Beul en slachtoffer (Niet helemaal verloren onschuld)

Beul en slachtoffer (Niet helemaal verloren onschuld)

Slachtoffers van een misdrijf beklagen zich er wel eens over: de overheid heeft volop aandacht voor de daders, terwijl de slachtoffer zelf maar voor nazorg moeten zorgen. Begrijpelijk, maar helemaal terecht zijn die klachten niet. De daders vormen tenslotte een gevaar voor de samenleving. En de slachtoffers? Daar heb je geen last meer van – dus waarom zou je er naar omkijken als handhaver van rust en orde?

In het bedrijfsleven is het net andersom: veel aandacht voor het slachtoffer, naar de dader wordt nauwelijks omgekeken. Zo lijkt het tenminste als je de berichtgeving over allerlei fusies en overnames, reorganisaties en ontslagrondes op een rij zet. Wordt er ergens een bedrijfsonderdeel afgestoten? Niet zonder inspraakavonden, gespreksrondes en werknemersoverleg. Moeten er mensen afvloeien of worden overgeplaatst naar een ander bedrijf? Niet zonder zorgvuldige begeleiding.

Maar hoe zit het met de mensen die al deze vaak pijnlijke maatregelen moeten nemen? Voor hen is er geen opvang, geen praatgroepje, geen klankbordcommissie. Terwijl het helemaal niet meevalt om als bedrijfsbeul op te treden. Aardig doen is makkelijk, met harde hand optreden valt zwaar. Het bedrijfsbelang is erbij gebaat, het betaalt goed en je verwerft er aanzien mee – maar het valt niet mee om de knoet te hanteren.
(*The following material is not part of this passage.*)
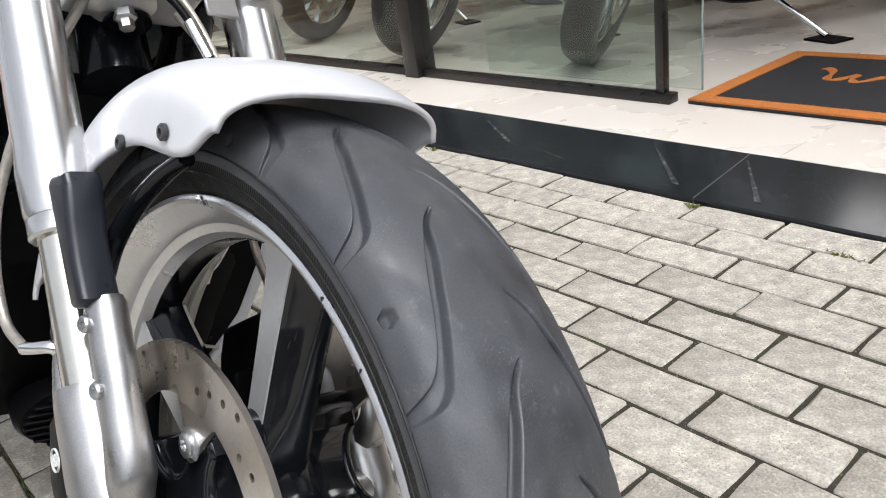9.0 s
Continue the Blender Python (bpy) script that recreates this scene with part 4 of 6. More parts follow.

Op zijn manier is de beul ook een slachtoffer, zoals Marquis de Sade een van zijn personages (een beul) laat uitroepen in Salo of de 120 dagen van Sodom (in de film althans, als ik het me goed herinner, het is al weer een tijd geleden dat ik hem zag en een groot gedeelte van de tijd zat ik weggedoken, zodat ik nogal wat van de ondertitels heb gemist).

Elke beul is een slachtoffer, want hij heeft zijn onschuld verloren. Zijn naïviteit is verdwenen, zijn onbevangenheid, zijn geloof in een betere wereld, zijn rotsvaste vertrouwen in de medemens – dat soort zaken. Iedere volwassene is zo’n beul annex slachtoffer, zou je kunnen zeggen, en is het kind in hem kwijt geraakt ergens op weg naar volwassenheid kwijt geraakt – hij is wereldwijs geworden, heeft zijn verstandelijke vermogens ontwikkeld, om maar te zwijgen van zijn lichamelijke ontwikkeling. En daarmee zijn de poorten tot het paradijs dat hij vroeger bewoonde gesloten. Althans tot op zekere hoogte: de ene mens is meer kind af dan de andere, in elk van ons leeft het kind wel voort en steekt het af en toe de kop op (al is het maar tijdens voetbal op zondagmiddag).

En al kunnen we onze kindertijd niet overdoen, we kunnen misschien wel voorkomen dat het kind helemaal afsterft. De beste manier is wellicht de omgang met kinderen (en kinderlijke volwassenen) op te zoeken. En natuurlijk verdorven volwassenen mijden. Hoe je die herkent? Hoe je kunt voorkomen dat zij jou verder in het verderf storten? Dat is niet zo moeilijk. Een kwestie van goed om je heen kijken en je verstand gebruiken (hetzelfde verstand dat je van je kind-zijn beroofde, kan je dus ook redden!). Ga mensen die de boeken van Marquis de Sade lezen uit de weg. Voorkom dat ze je promotie kunnen aanbieden. Word niet te veel beul, word niet te veel slachtoffer – en geniet van je laatste restje onschuld.